| WHAT IS BEING ASKED |
Using the material below, copy every line where "script" appears.
##### DATA TO USE
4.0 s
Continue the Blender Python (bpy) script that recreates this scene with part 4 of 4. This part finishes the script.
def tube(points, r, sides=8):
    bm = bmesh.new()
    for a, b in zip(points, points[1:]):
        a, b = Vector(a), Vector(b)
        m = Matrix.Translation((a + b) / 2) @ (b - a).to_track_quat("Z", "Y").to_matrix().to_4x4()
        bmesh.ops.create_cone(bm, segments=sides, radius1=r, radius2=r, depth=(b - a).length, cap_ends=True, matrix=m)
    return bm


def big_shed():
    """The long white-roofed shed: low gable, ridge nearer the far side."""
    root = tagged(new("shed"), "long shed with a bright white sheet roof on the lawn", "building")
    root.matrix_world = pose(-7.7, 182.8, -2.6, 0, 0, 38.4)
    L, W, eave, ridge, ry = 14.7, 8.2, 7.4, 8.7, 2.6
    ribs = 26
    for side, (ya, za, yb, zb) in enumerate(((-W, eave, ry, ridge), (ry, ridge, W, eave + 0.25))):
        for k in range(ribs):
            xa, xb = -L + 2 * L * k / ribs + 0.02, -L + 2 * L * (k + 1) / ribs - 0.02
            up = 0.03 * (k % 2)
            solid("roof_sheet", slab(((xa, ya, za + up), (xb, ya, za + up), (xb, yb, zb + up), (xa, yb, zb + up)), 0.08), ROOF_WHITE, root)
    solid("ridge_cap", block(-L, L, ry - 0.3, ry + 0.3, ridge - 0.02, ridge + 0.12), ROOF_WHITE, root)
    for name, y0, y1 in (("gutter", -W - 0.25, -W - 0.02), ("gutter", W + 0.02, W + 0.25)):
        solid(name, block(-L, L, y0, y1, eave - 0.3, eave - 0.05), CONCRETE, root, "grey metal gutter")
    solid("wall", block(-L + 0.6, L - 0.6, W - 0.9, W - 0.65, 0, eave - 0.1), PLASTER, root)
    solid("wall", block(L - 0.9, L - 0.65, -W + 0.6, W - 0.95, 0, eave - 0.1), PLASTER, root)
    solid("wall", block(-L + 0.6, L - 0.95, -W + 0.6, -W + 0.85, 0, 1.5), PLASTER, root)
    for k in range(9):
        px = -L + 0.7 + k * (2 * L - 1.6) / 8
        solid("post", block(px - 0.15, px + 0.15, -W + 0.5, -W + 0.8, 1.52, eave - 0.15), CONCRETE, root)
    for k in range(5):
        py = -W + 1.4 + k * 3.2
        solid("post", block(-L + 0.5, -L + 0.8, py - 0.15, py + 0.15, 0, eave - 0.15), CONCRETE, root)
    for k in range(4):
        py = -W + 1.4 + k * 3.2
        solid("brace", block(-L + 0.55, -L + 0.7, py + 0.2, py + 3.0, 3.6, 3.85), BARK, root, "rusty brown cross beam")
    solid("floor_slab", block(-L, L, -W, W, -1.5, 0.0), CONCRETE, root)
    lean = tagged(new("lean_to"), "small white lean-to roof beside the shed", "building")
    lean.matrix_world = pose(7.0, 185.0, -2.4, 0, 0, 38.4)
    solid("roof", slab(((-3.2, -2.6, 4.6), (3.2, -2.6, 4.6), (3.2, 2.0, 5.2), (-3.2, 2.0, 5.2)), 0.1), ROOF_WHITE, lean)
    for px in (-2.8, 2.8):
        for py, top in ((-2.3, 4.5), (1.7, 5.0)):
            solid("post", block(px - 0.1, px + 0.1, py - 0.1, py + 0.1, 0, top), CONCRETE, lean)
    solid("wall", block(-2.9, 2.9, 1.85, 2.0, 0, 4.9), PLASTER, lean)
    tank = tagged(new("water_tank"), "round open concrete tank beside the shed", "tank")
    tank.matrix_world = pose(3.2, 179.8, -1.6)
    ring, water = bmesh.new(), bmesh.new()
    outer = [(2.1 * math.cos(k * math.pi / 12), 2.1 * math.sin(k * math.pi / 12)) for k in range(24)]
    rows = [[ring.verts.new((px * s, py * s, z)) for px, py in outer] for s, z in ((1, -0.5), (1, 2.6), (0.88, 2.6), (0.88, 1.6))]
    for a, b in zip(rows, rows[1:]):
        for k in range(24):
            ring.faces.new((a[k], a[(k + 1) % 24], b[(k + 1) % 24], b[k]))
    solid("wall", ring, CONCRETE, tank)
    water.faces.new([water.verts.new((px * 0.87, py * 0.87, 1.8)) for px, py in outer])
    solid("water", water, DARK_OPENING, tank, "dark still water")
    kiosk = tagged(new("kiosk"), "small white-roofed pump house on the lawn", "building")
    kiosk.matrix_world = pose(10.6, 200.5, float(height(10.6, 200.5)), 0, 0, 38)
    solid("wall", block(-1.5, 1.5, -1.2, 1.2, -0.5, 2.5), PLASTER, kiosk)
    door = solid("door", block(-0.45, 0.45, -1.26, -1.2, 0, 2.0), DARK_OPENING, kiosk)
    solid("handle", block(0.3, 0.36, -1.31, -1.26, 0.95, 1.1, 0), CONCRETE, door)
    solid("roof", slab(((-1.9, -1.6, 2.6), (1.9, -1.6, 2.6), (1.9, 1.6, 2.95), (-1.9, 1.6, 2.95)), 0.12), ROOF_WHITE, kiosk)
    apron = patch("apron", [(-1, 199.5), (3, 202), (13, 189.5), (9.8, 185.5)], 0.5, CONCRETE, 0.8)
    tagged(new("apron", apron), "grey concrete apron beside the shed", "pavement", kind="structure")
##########
##### DATA TO USE
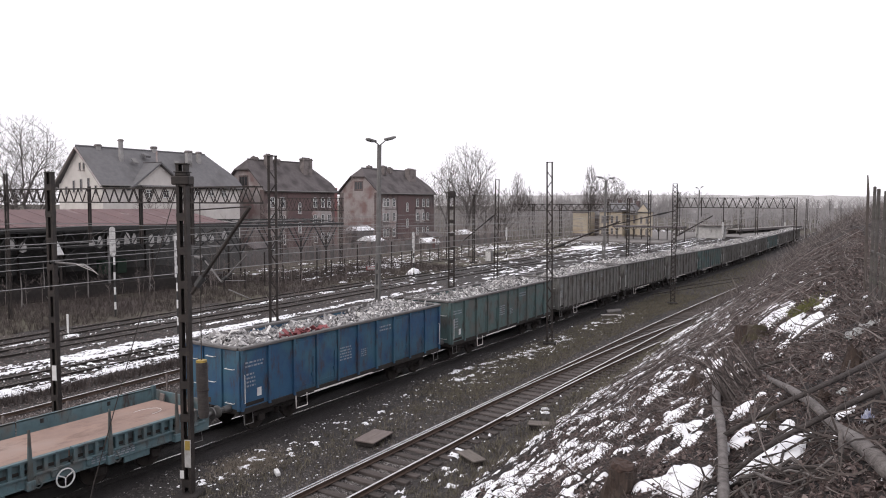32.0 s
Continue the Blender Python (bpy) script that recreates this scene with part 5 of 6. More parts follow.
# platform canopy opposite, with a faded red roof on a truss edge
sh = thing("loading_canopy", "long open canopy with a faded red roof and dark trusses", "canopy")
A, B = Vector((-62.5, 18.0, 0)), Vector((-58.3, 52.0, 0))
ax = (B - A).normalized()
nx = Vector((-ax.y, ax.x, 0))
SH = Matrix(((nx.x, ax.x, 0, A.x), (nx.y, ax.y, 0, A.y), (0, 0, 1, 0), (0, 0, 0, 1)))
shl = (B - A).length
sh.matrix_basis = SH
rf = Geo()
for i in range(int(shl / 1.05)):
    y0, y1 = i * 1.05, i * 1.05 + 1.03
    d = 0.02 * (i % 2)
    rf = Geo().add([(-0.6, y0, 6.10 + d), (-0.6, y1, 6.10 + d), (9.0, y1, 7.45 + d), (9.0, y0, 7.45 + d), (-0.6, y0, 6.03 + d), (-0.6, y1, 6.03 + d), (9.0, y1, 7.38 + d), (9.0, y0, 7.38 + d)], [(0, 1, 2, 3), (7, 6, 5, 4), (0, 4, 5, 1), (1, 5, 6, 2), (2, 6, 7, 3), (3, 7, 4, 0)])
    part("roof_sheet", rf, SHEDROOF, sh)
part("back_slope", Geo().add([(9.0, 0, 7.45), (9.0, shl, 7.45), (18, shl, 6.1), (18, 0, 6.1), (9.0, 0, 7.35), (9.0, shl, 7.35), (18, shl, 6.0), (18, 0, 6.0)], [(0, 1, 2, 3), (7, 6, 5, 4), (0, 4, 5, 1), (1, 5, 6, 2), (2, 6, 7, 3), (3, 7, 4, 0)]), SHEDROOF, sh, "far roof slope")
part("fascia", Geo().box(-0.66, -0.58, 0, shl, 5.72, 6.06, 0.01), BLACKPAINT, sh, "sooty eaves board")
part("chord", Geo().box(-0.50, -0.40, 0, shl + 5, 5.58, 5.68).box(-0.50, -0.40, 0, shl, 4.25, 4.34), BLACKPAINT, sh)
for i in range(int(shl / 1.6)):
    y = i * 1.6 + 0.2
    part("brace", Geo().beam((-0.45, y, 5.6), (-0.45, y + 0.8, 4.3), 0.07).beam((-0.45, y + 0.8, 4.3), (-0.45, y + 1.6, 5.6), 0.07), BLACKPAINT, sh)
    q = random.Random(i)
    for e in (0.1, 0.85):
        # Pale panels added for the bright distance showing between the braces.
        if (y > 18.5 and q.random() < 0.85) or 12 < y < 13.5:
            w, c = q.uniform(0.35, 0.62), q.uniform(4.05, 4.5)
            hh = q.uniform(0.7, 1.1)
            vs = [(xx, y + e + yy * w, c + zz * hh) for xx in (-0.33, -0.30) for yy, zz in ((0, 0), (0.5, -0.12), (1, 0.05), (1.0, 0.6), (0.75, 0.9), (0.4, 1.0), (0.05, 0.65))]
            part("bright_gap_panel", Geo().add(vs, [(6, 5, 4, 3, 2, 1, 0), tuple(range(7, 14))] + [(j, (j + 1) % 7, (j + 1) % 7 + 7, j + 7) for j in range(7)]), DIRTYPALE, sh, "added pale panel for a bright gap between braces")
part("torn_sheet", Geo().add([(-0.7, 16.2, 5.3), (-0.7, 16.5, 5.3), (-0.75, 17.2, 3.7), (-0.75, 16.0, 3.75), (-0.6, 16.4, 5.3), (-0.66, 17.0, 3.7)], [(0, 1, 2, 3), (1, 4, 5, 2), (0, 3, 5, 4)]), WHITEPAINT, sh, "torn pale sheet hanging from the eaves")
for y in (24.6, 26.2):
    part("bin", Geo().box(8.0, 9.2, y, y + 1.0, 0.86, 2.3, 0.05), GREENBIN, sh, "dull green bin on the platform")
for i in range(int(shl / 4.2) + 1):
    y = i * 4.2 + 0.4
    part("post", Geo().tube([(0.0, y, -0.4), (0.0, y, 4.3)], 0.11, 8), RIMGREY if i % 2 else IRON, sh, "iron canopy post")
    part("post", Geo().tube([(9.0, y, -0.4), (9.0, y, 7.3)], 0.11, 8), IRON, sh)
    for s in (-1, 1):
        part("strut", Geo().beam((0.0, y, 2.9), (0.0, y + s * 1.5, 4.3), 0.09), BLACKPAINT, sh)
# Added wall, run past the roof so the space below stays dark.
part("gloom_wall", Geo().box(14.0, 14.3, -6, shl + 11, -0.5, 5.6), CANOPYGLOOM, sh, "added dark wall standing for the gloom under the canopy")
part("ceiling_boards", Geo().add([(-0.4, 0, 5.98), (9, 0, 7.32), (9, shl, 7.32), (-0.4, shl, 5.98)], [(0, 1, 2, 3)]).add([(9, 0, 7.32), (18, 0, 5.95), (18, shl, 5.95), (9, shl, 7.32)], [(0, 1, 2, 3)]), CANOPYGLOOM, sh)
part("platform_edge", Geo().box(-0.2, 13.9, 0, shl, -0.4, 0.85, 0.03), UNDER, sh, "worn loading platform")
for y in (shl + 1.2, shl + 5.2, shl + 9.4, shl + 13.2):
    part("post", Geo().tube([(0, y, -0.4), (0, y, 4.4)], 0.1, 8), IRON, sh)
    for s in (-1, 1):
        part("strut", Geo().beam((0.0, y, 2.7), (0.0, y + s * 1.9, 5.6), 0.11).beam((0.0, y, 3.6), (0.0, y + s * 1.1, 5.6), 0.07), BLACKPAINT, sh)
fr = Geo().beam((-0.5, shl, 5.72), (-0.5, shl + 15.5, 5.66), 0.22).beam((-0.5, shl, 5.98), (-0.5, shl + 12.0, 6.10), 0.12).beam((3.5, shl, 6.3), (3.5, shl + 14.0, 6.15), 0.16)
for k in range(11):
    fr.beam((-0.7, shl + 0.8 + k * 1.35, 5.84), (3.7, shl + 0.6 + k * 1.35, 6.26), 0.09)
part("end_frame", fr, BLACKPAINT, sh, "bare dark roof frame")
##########
| ANSWER TO THIS TASK |
Continue the Blender Python (bpy) script that recreates this scene with part 4 of 4. This part finishes the script.
Continue the Blender Python (bpy) script that recreates this scene with part 5 of 6. More parts follow.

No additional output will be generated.